Die Überraschung und die Unterbrechung von Mustern und Gewohnheiten, um Wandel herbeizuführen, sind wohl die wichtigsten Prinzipien der ‚Clandestine Insurgent Rebel Clown Army’, weil sie zur Verwirrung und zur Störung des Alltags beitragen. Die Normalitätserwartungen sollen durch die Parodie durchbrochen und unterlaufen werden. „Mehr, mehr, mehr Militär!“ – Die gegenteilige Forderung ist das Ziel, doch die eingängige Formel hilft, Aufmerksamkeit zu erregen, „daran anknüpfend Verwirrung zu erzeugen und dadurch weiterführendes Denken und Handeln zu provozieren“.1
Verfremdung, Entwendung, Umdeutung
Die Subversivität, das Agieren aus dem Verborgenen, dem Untergrund, das ein weiteres Charakteristikum der Clownsarmee ist, soll die Legitimität kultureller Hegemonie und ihre gesellschaftliche Normalisierung problematisieren und Raum für Utopien einer anderen gesellschaftlichen Wirklichkeit schaffen. Die CIRCA baut dabei auch auf den Techniken der Verfremdung, der Entwendung und der Umdeutung auf: Die Clownin versucht, eigene eingefahrene Denkstrukturen abzubauen und nichts als gegeben, nichts als selbstverständlich hinzunehmen. Sie reißt Gegenstände (im Sinne des Detournement der SI) aus ihrem bestehenden Zusammenhang heraus, so „wie der Arlechino in den Szenen der Commedia dell’Arte seine Patsche zu verschiedenen anderen Gegenständen verwandelt hat, indem er sie einfach anders benutzte (…). Der Arlechino spielte auf seiner Patsche Gitarre oder benutzte sie als Fernrohr oder als Penis“2.
Muster durchbrechen
Menschen den Normalitätsschleier zu entreißen, sie mit anderen Formen der Weltsicht zu konfrontieren – dies vollzieht die CIRCA-Clownin bei sich selbst; sie beginnt mit der Veränderung bei sich selbst und versucht ständig, in dem Kontinuum ‘Clownin - Ich’ mehr „in der Clownin“ zu sein, was in diesem Fall bedeutet, zu versuchen, keine Denkstrukturen und vorgefertigte Muster mehr zu haben.
“Because we don't want to change 'the' world, but 'our' world. (...) Because rebels transform everything - the way they live, create, love, eat, laugh, play, learn, trade, listen, think and most of all the way they rebel.”3
Die eigene persönliche Verwandlung und emotionale Heilung ist der Clownin mindestens genauso wichtig oder sogar wichtiger, als auf ihre Umwelt einen positiven Einfluss auszuüben.

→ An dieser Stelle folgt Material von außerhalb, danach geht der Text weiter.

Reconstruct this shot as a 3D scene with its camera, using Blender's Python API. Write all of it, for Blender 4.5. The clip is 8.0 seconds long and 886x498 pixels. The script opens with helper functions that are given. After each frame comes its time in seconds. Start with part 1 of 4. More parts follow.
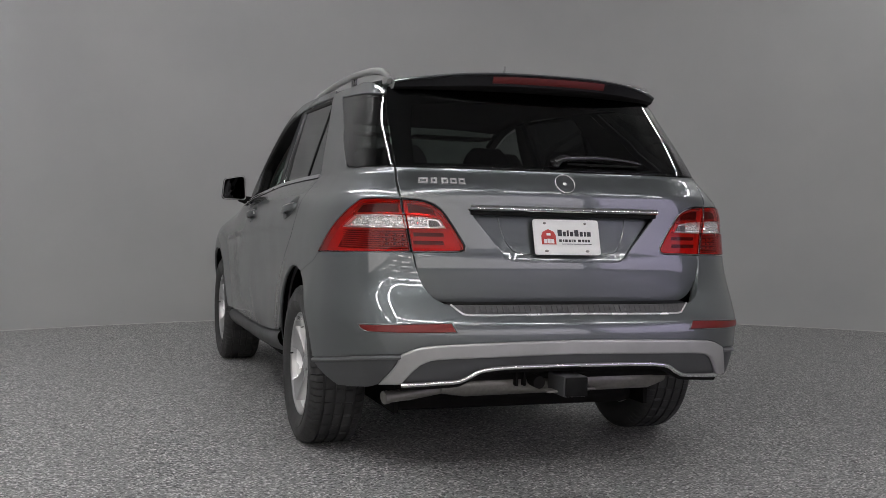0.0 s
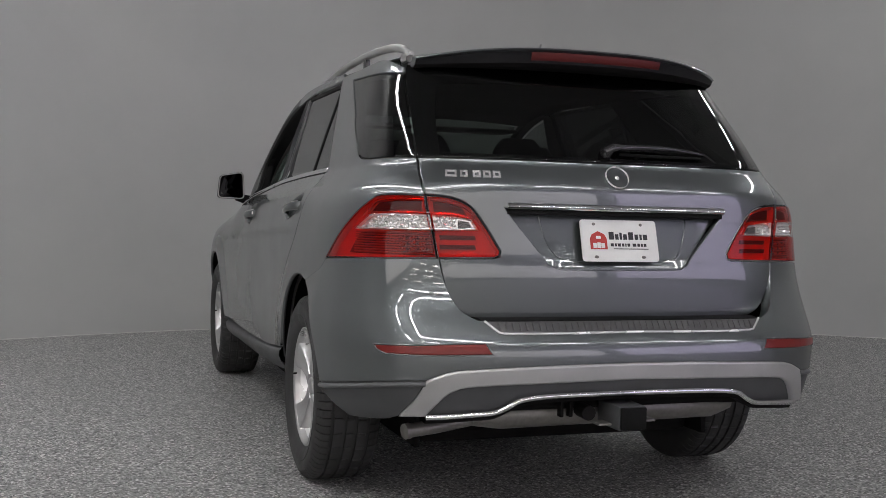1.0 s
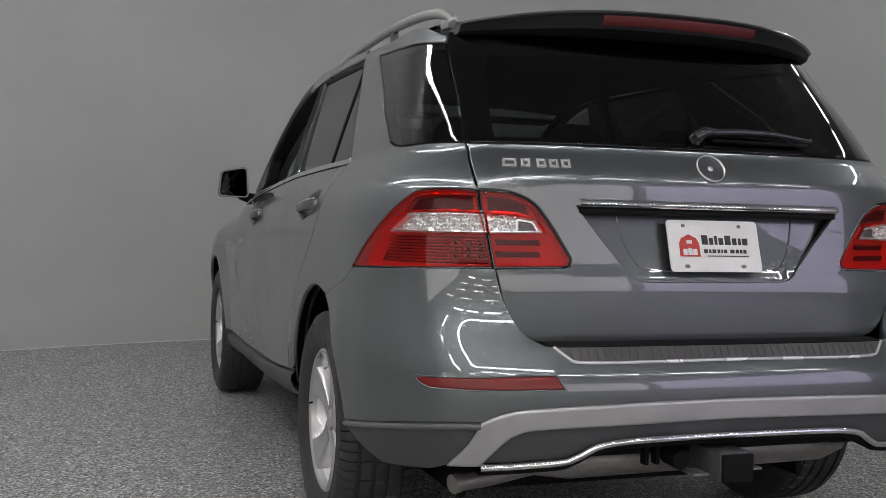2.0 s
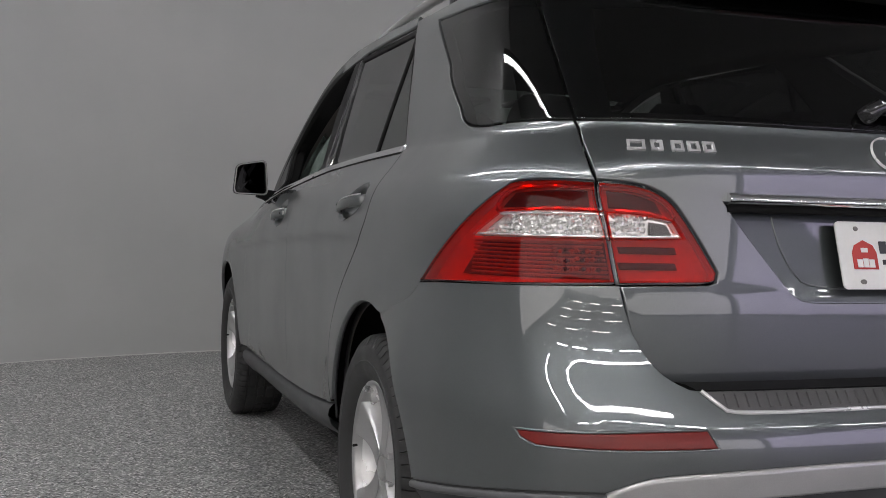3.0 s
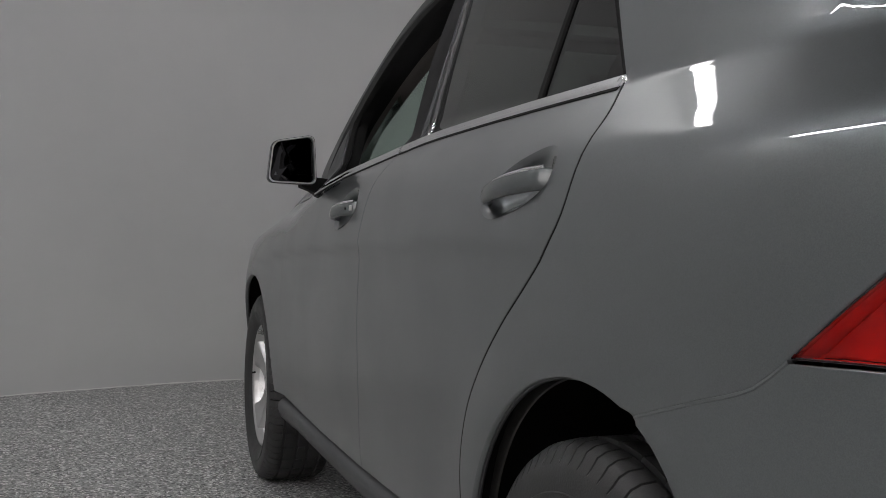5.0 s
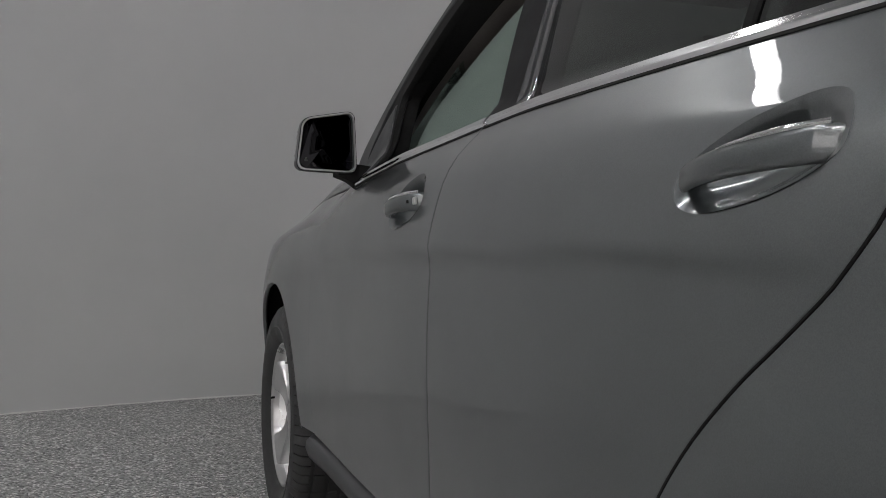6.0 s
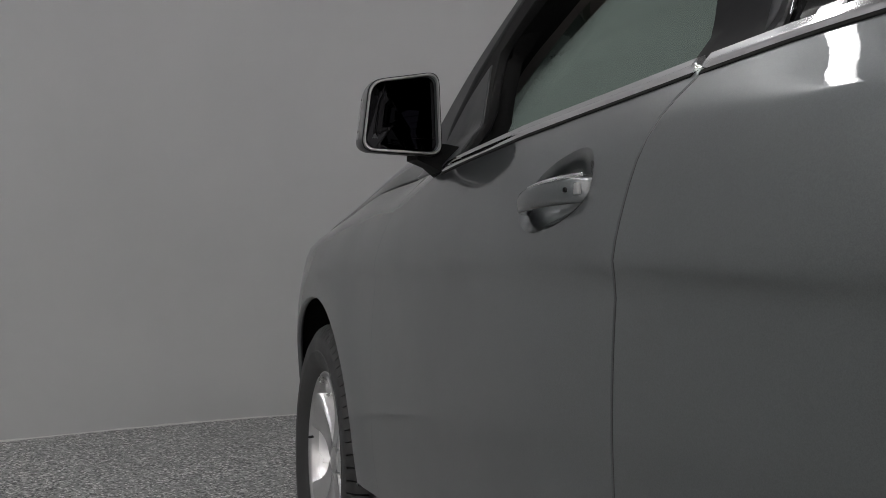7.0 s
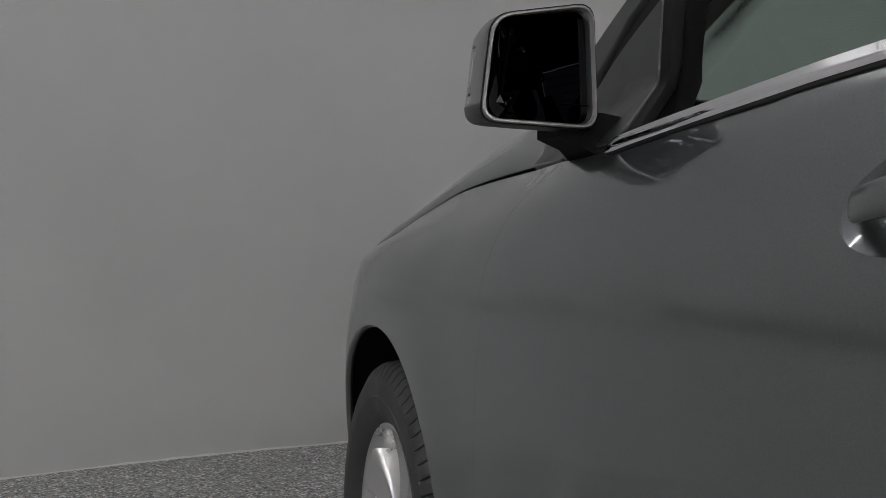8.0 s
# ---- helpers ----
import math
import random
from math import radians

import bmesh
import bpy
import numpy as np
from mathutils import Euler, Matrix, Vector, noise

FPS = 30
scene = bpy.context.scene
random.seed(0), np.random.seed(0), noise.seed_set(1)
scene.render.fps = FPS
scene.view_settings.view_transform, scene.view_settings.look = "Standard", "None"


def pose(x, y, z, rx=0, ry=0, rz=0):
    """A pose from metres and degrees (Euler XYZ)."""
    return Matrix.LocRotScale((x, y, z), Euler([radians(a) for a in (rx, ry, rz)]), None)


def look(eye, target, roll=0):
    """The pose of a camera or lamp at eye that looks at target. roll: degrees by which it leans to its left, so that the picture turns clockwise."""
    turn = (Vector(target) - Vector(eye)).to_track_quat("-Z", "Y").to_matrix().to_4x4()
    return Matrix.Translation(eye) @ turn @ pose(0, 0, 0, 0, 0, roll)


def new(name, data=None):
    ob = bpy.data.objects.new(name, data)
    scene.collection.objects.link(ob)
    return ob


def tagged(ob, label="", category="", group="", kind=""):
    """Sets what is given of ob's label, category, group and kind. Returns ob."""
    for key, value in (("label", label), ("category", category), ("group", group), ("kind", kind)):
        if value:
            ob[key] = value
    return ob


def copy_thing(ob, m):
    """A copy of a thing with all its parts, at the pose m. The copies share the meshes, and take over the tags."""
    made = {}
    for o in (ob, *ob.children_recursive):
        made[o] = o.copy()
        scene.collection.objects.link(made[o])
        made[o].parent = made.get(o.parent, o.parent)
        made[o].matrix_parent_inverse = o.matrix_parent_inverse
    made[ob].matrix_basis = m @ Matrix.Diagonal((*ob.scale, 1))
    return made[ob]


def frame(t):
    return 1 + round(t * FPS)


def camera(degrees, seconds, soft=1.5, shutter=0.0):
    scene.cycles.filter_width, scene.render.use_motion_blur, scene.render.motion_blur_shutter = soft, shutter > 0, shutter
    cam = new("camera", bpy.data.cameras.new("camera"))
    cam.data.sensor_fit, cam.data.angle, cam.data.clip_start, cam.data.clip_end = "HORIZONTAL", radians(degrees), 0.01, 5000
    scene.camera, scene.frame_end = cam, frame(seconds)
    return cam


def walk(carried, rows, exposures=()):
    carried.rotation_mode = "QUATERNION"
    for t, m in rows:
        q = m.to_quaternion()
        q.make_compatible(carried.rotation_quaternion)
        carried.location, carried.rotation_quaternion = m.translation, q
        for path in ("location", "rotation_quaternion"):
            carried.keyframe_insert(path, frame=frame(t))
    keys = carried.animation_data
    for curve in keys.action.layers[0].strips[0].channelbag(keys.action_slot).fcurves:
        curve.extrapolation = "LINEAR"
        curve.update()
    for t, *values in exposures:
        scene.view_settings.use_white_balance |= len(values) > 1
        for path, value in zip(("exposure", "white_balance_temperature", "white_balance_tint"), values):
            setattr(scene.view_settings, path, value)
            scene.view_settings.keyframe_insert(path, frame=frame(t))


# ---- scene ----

“We aim to develop a methodology that transforms and sustains the inner emotional life of the activists as well as being an effective technique for taking direct action. CIRCA sees both the soul and the street as sites of struggle, realising that a destructive tendency within many activist movements is forgetting the inner work of personal transformation and healing. And that innovative forms of creative street action are crucial for building and inspiring movements.”4
Subversive Heiterkeit
Außerdem bestimmen selbstverständlich die Freude und Heiterkeit den Clown. Der „Humor der Naivität“5 und die subversive Heiterkeit sind ihm verliehen, weil er versucht, Sand im Getriebe der Welt zu sein. „Das naive Nachfragen oder die Technik, komplizierte Zusammenhänge auf einer einfachen Ebene zu schildern, haben die meisten Clowns von Kindern übernommen (…).“6 Wahrhaftig gleicht das Spiel des Clowns nicht selten dem freien, sorglosen Spiel der Kinder, die noch fähig sind, zu staunen.

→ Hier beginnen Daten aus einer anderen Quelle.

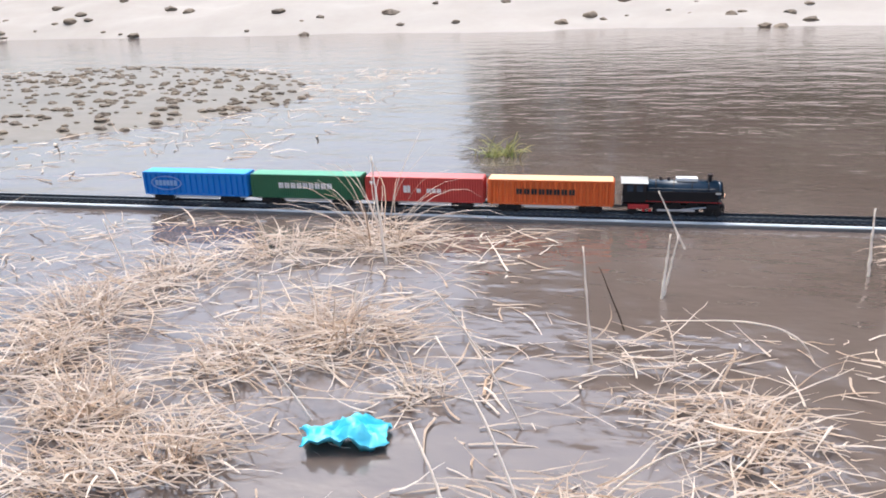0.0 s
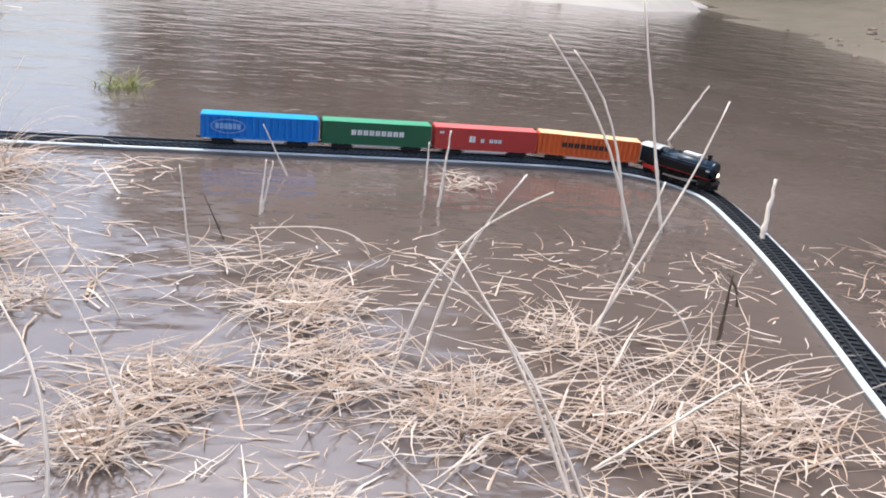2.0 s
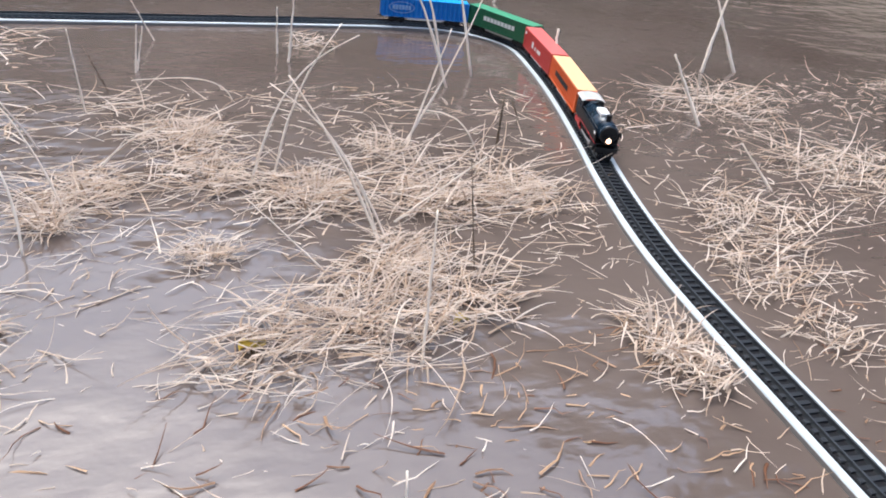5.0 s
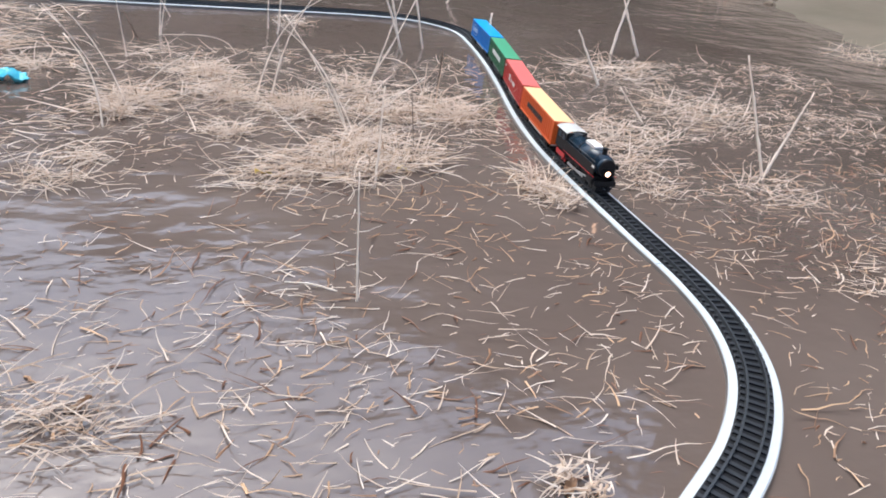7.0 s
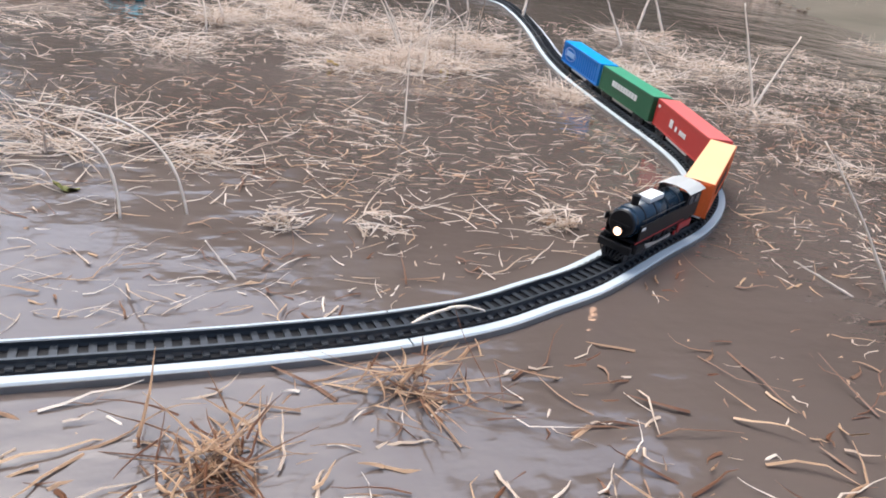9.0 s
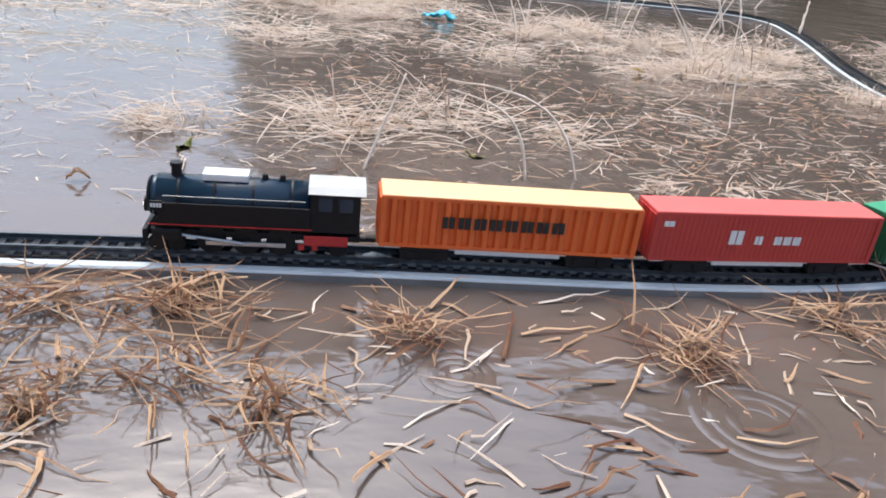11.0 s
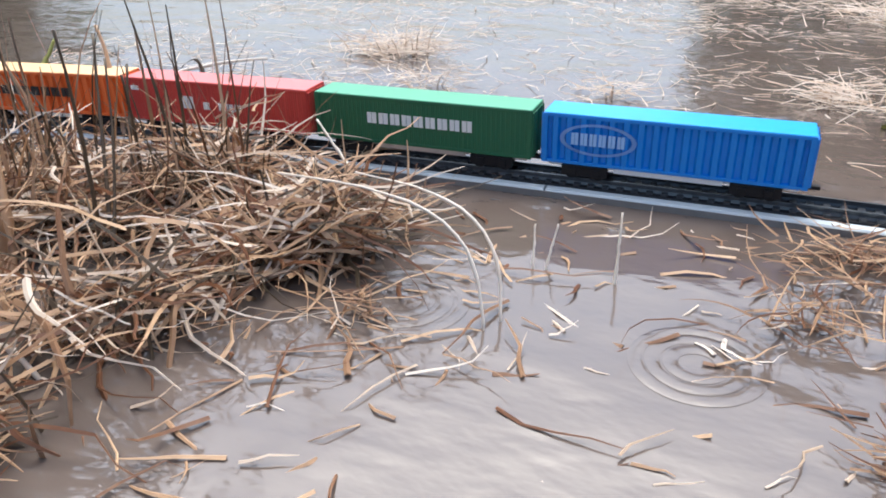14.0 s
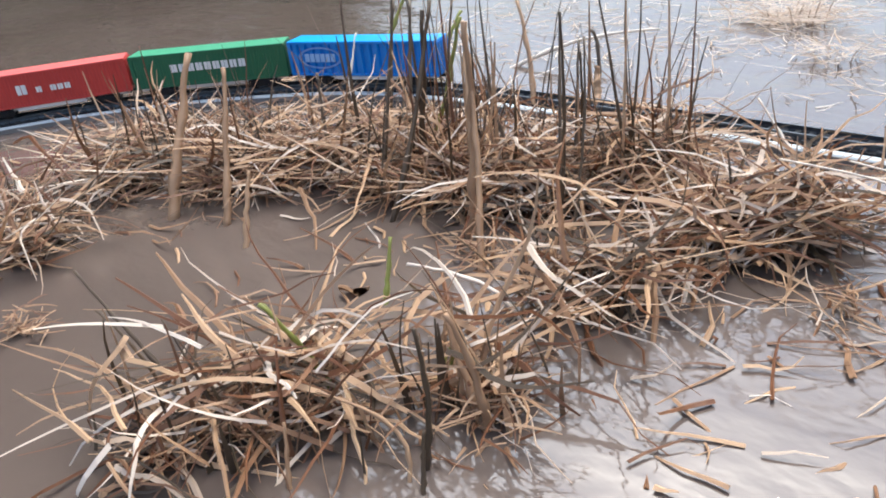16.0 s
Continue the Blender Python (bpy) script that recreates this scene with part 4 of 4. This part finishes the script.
LEAF_SPOTS = [
    ("y", 0.584, -0.820, 0.0162, 20),
    ("y", 0.433, -0.815, 0.0243, 35),
    ("g", 0.153, -1.226, 0.0169, 0),
    ("g", -0.075, -1.251, 0.0173, 60),
    ("b", -0.122, -1.191, 0.0187, 70),
    ("w", 0.064, -1.444, 0.0348, -2),
    ("b", -0.126, -1.331, 0.0150, 20),
    ("b", -0.079, -1.597, 0.0130, 10),
    ("b", -0.477, -1.751, 0.0154, 70),
    ("w", -0.694, -1.629, 0.0198, 10),
    ("b", 0.254, -1.145, 0.0165, 10),
    ("b", 0.507, -1.285, 0.0129, 40),
]
LEAF_LOOKS = {"y": (YELLOW, "fallen yellow leaf caught in dry grass"), "g": (GREEN, "small green-yellow leaf caught in dry grass"),
              "b": (BROWN_STRAW, "curled brown leaf floating on the water"), "w": (BOARD, "pale flat scrap lying beside the track")}
for i, (k, x, y, size, turn) in enumerate(LEAF_SPOTS):
    fallen_leaf("leaf" if k != "w" else "foam_scrap", x, y, size, size * 0.26, turn, *LEAF_LOOKS[k], i)

# ---- what moves ----
TRAIN_RUN = [
    (0.0, 2.4775),
    (0.5, 2.6571),
    (1.5, 2.9910),
    (2.5, 3.0874),
    (3.0, 3.1778),
    (6.0, 3.6850),
    (7.0, 3.8637),
    (7.4, 3.9456),
    (7.8, 4.0665),
    (8.2, 4.1817),
    (10.3, 4.8079),
    (11.0, 4.9979),
    (12.5, 5.3819),
    (14.5, 5.9279),
    (16.0, 6.3439),
]


def train_row(offset, t, s):
    """A wagon's pose from where its two bogies stand."""
    xa, ya, _ = on_track(s - offset + 0.047)
    xb, yb, _ = on_track(s - offset - 0.047)
    return t, pose((xa + xb) / 2, (ya + yb) / 2, RAIL_TOP, 0, 0, math.degrees(math.atan2(ya - yb, xa - xb)))


def run_at(t):
    """The run of the first wagon's middle along the track, eased between the known times."""
    ts, ss = np.array([r[0] for r in TRAIN_RUN]), np.array([r[1] for r in TRAIN_RUN])
    v = np.gradient(ss, ts)
    i = int(np.clip(np.searchsorted(ts, t, "right") - 1, 0, len(ts) - 2))
    h = ts[i + 1] - ts[i]
    u = (t - ts[i]) / h
    return float((2 * u**3 - 3 * u**2 + 1) * ss[i] + (u**3 - 2 * u**2 + u) * h * v[i] + (3 * u**2 - 2 * u**3) * ss[i + 1] + (u**3 - u**2) * h * v[i + 1])


def motions():
    times = np.arange(0, 16.01, 0.25)
    keyed = [(float(t), run_at(float(t))) for t in times]
    for thing, offset in ((LOCO, -0.1375), (ORANGE_CAR, 0.0), (RED_CAR, 0.1515), (GREEN_CAR, 0.3030), (BLUE_CAR, 0.4545)):
        walk(thing, [train_row(offset, t, s) for t, s in keyed])


motions()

Carnivals against Capitalism
Die ‚Clandestine Insurgent Rebel Clown Army’ reiht sich ebenso wie die Aktionsformen Reclaim the Streets', 'Pink & Silver' oder 'Rhythms of resistance', (Sambaband und –tänze) in die Bewegung des ‚Carnivals against Capitalism’ ein, dessen bestimmende Elemente Spaß, Kostüme und Masken, Tanz und Musik sind, und bei dem die bestehende Ordnung und die alltäglichen Gesetze aufgehoben werden.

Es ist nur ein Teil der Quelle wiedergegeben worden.